## Aim of the exercise
Restate, word for word, all of the material shown below.
___
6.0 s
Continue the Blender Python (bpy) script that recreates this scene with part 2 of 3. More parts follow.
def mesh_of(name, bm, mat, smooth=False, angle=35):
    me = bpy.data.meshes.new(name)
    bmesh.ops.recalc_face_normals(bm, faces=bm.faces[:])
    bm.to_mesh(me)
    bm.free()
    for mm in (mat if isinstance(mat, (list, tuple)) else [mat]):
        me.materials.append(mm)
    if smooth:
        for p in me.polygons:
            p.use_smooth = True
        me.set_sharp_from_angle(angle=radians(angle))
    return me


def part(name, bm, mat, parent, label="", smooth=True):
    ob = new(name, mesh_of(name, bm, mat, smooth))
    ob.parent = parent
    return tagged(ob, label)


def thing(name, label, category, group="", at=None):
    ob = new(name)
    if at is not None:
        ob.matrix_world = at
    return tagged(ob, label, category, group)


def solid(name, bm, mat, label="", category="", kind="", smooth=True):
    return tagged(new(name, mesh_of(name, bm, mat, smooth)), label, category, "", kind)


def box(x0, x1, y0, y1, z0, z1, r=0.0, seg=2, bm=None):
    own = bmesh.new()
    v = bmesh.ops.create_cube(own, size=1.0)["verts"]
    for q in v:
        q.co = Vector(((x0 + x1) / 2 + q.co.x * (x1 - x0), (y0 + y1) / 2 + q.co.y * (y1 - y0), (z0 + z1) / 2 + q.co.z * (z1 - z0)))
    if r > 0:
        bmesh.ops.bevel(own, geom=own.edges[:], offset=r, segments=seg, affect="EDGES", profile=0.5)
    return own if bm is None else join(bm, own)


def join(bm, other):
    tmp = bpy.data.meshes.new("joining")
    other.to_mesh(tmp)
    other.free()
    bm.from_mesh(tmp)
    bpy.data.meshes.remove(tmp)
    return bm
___
## Exercise solution
6.0 s
Continue the Blender Python (bpy) script that recreates this scene with part 2 of 3. More parts follow.
def mesh_of(name, bm, mat, smooth=False, angle=35):
    me = bpy.data.meshes.new(name)
    bmesh.ops.recalc_face_normals(bm, faces=bm.faces[:])
    bm.to_mesh(me)
    bm.free()
    for mm in (mat if isinstance(mat, (list, tuple)) else [mat]):
        me.materials.append(mm)
    if smooth:
        for p in me.polygons:
            p.use_smooth = True
        me.set_sharp_from_angle(angle=radians(angle))
    return me


def part(name, bm, mat, parent, label="", smooth=True):
    ob = new(name, mesh_of(name, bm, mat, smooth))
    ob.parent = parent
    return tagged(ob, label)


def thing(name, label, category, group="", at=None):
    ob = new(name)
    if at is not None:
        ob.matrix_world = at
    return tagged(ob, label, category, group)


def solid(name, bm, mat, label="", category="", kind="", smooth=True):
    return tagged(new(name, mesh_of(name, bm, mat, smooth)), label, category, "", kind)


def box(x0, x1, y0, y1, z0, z1, r=0.0, seg=2, bm=None):
    own = bmesh.new()
    v = bmesh.ops.create_cube(own, size=1.0)["verts"]
    for q in v:
        q.co = Vector(((x0 + x1) / 2 + q.co.x * (x1 - x0), (y0 + y1) / 2 + q.co.y * (y1 - y0), (z0 + z1) / 2 + q.co.z * (z1 - z0)))
    if r > 0:
        bmesh.ops.bevel(own, geom=own.edges[:], offset=r, segments=seg, affect="EDGES", profile=0.5)
    return own if bm is None else join(bm, own)


def join(bm, other):
    tmp = bpy.data.meshes.new("joining")
    other.to_mesh(tmp)
    other.free()
    bm.from_mesh(tmp)
    bpy.data.meshes.remove(tmp)
    return bm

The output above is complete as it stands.